TASK TO CARRY OUT: Can you copy out the data exactly? Leave the images out.

PROVIDED DATA:
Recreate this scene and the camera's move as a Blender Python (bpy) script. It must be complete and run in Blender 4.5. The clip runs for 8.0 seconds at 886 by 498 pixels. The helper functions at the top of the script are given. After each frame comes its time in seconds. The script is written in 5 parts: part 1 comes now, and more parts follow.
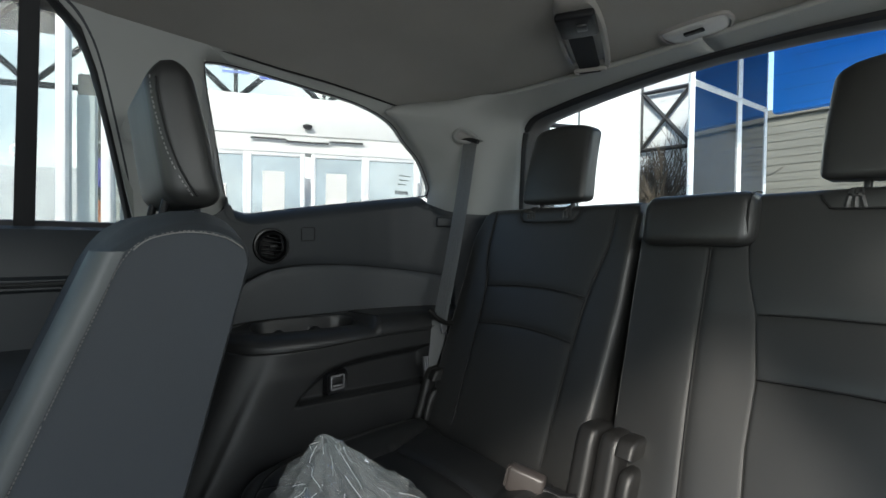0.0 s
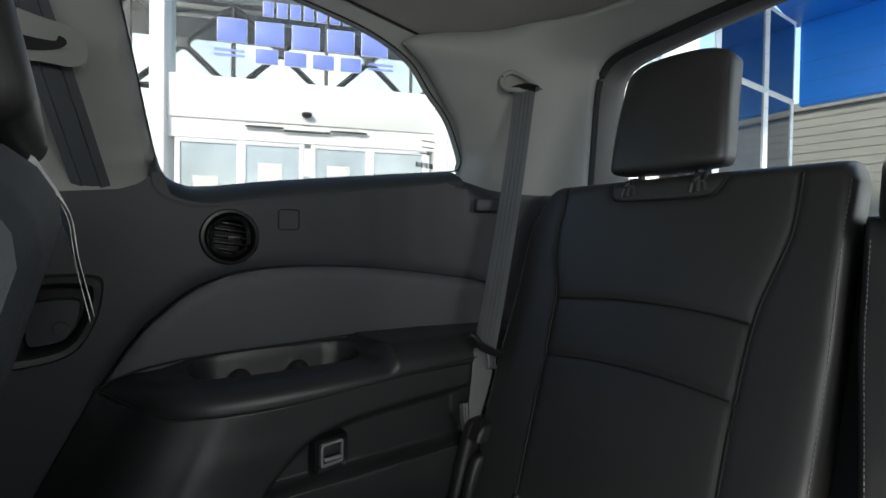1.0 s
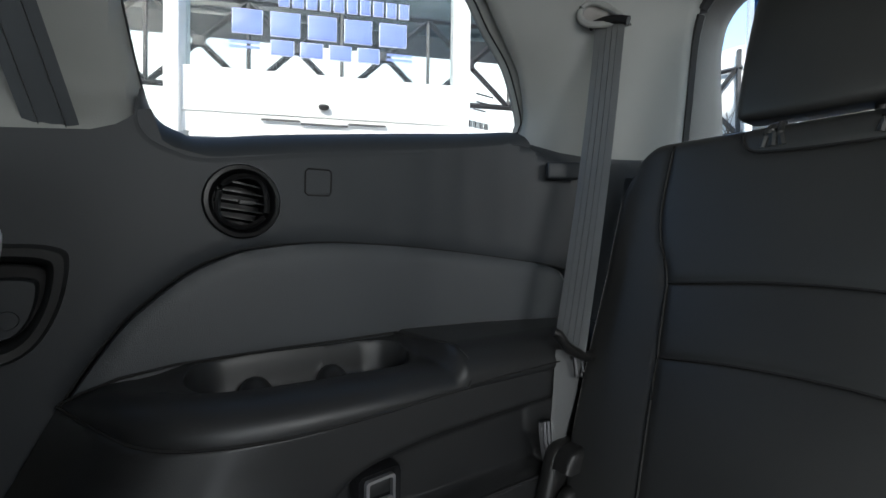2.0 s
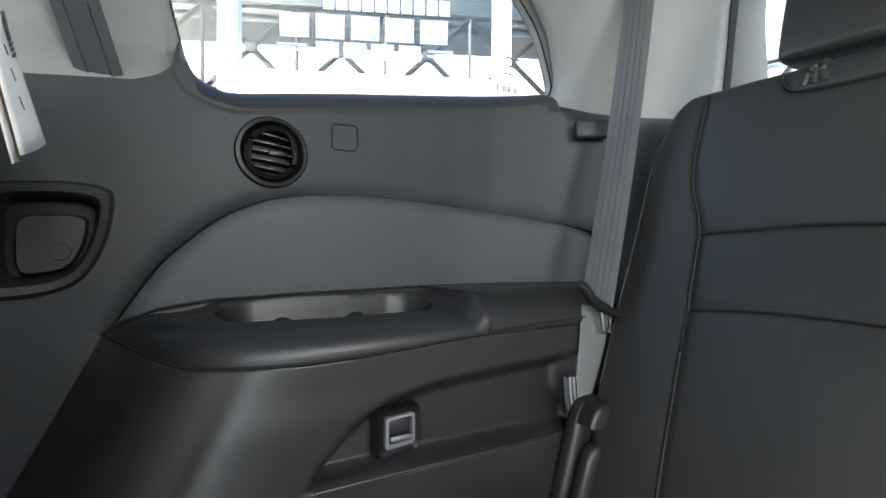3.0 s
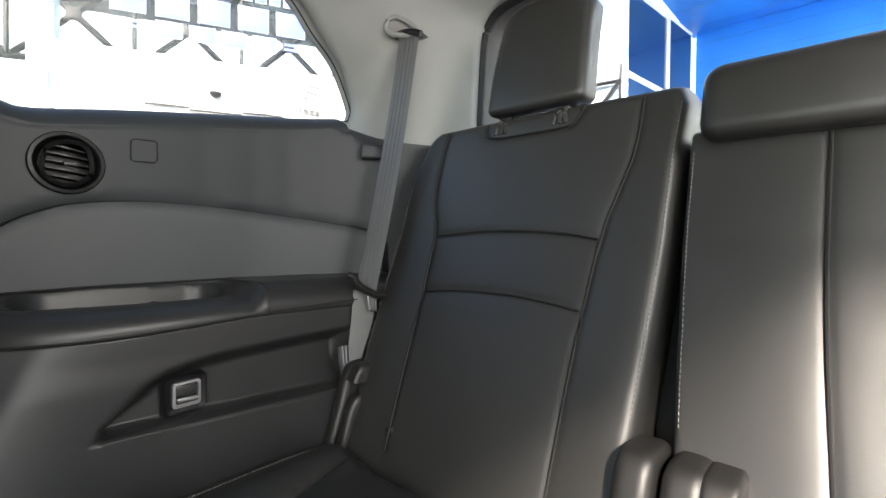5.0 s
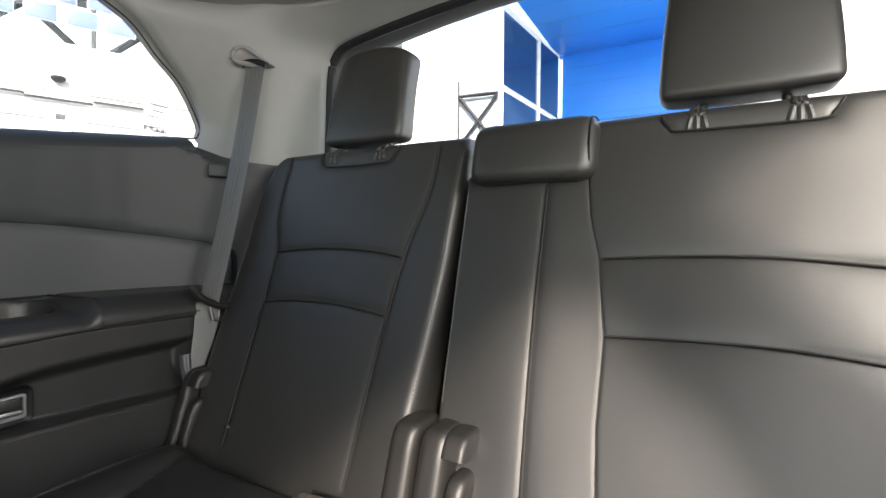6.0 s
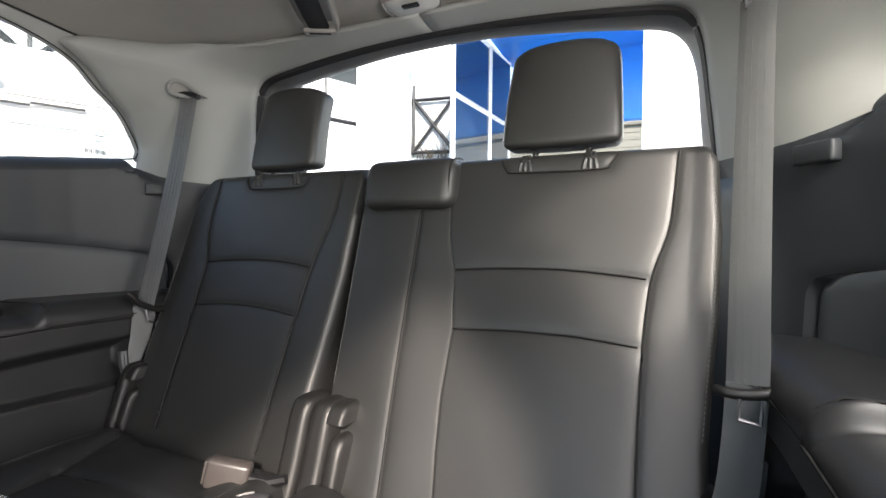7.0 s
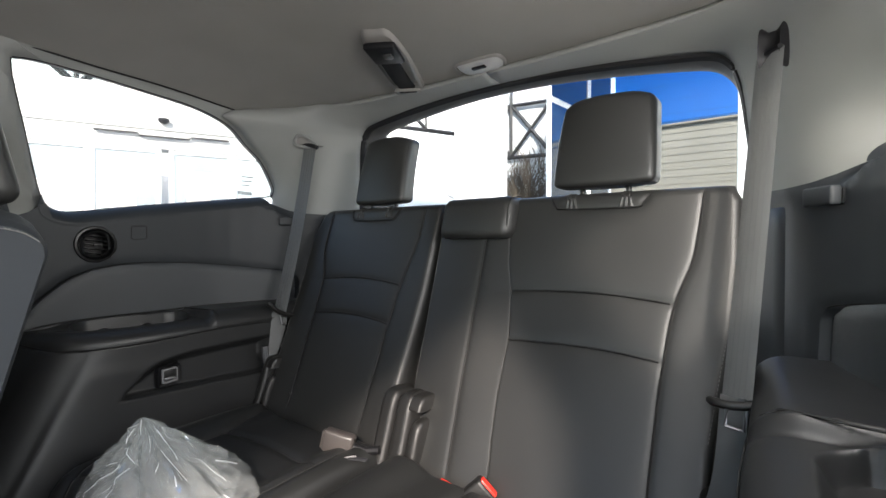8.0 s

CORRECT OUTPUT:
Recreate this scene and the camera's move as a Blender Python (bpy) script. It must be complete and run in Blender 4.5. The clip runs for 8.0 seconds at 886 by 498 pixels. The helper functions at the top of the script are given. After each frame comes its time in seconds. The script is written in 5 parts: part 1 comes now, and more parts follow.
0.0 s
1.0 s
2.0 s
3.0 s
5.0 s
6.0 s
7.0 s
8.0 s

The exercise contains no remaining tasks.